Y, por si fuera poco, su comida favorita empezaba a escasear; el aceite de roca debía ser sólo para su legión mercenaria, no para quienes lo reclamaban también, lo “necesitaban”, e incluso se habían acostumbrado a comportarse como pequeños depredarores…

Esos habitantes fríos, blancos, empezaban a sufrir lo que los policromados; mucho menos todavía, claro, pero les parecía mucho, muchísimo… Lo que otrora o allende era y son balas, aún eran golpes; lo que miseria mortal, todavía pobreza enfermante…pero habían creído ser distintos y merecedores de otra suerte y privilegio.

Y se enfadaron.

Comenzaron a prescindir de muros y, lo mejor, fueron encontrándose unos con otros y así creciendo. Se empezaron a dar cuenta de que esclavos, o súbditos, o cómplices, el capital no tendría compasión de ellos.

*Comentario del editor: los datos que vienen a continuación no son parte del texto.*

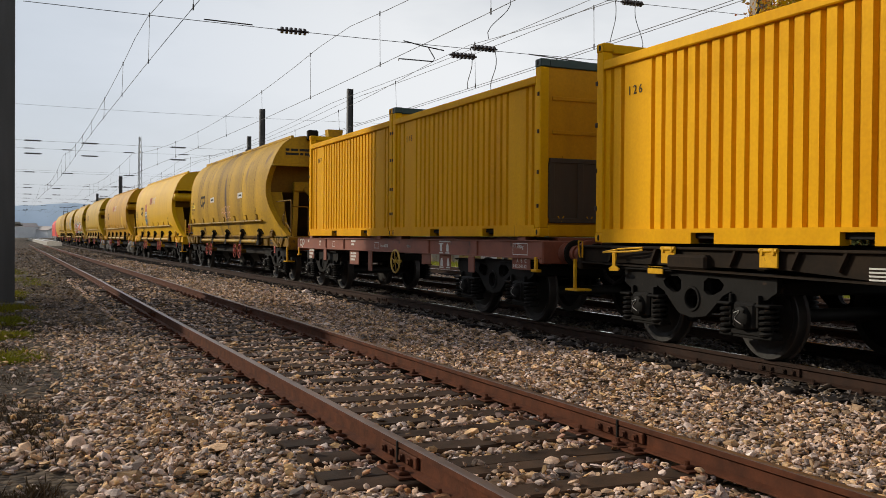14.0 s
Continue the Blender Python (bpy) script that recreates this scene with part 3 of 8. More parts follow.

Empezaron a entender, o así lo espera el narrador de este cuento, que sus migajas provienen del pan de los coloreados, y de la sangre de la tierra, y que no es legítimo, no es digno, seguir viviendo a costa de los más chiquitos, ni del futuro. Que los “otros” esclavos, o súbditos, o menos cómplices, son sus semejantes y no sus enemigos y que deben juntarse con ellos, aprender de ellos, para avanzar sin perder el Sur.

Empezaron también a entender que pensar de uno en uno resta en vez de sumar; que vivir bien no es consumir ni ser consumido. Que no hay un dios padre en el cielo sino una madre en la tierra, y que sus hijos no deben tanto crecer como equilibrarse. Que abrir los ojos es obligación y la tortícolis, indignidad.

Claro que para eso hay que acabar con el capital y sus guardianes, y con ese poquito de veneno que nos ha metido a todos en las cabezas y en los corazones. Ser muy valientes, para cruzar el río de fuego[1] que asusta a toda alma no fortalecida por el deseo de verdad.

Y colorín muy, muy, muy colorado, este cuento debe volver a empezar para crear una sociedad distinta. O barbarie.

...

[1] Gracias a William Morris, por haber existido…bueno, por existir.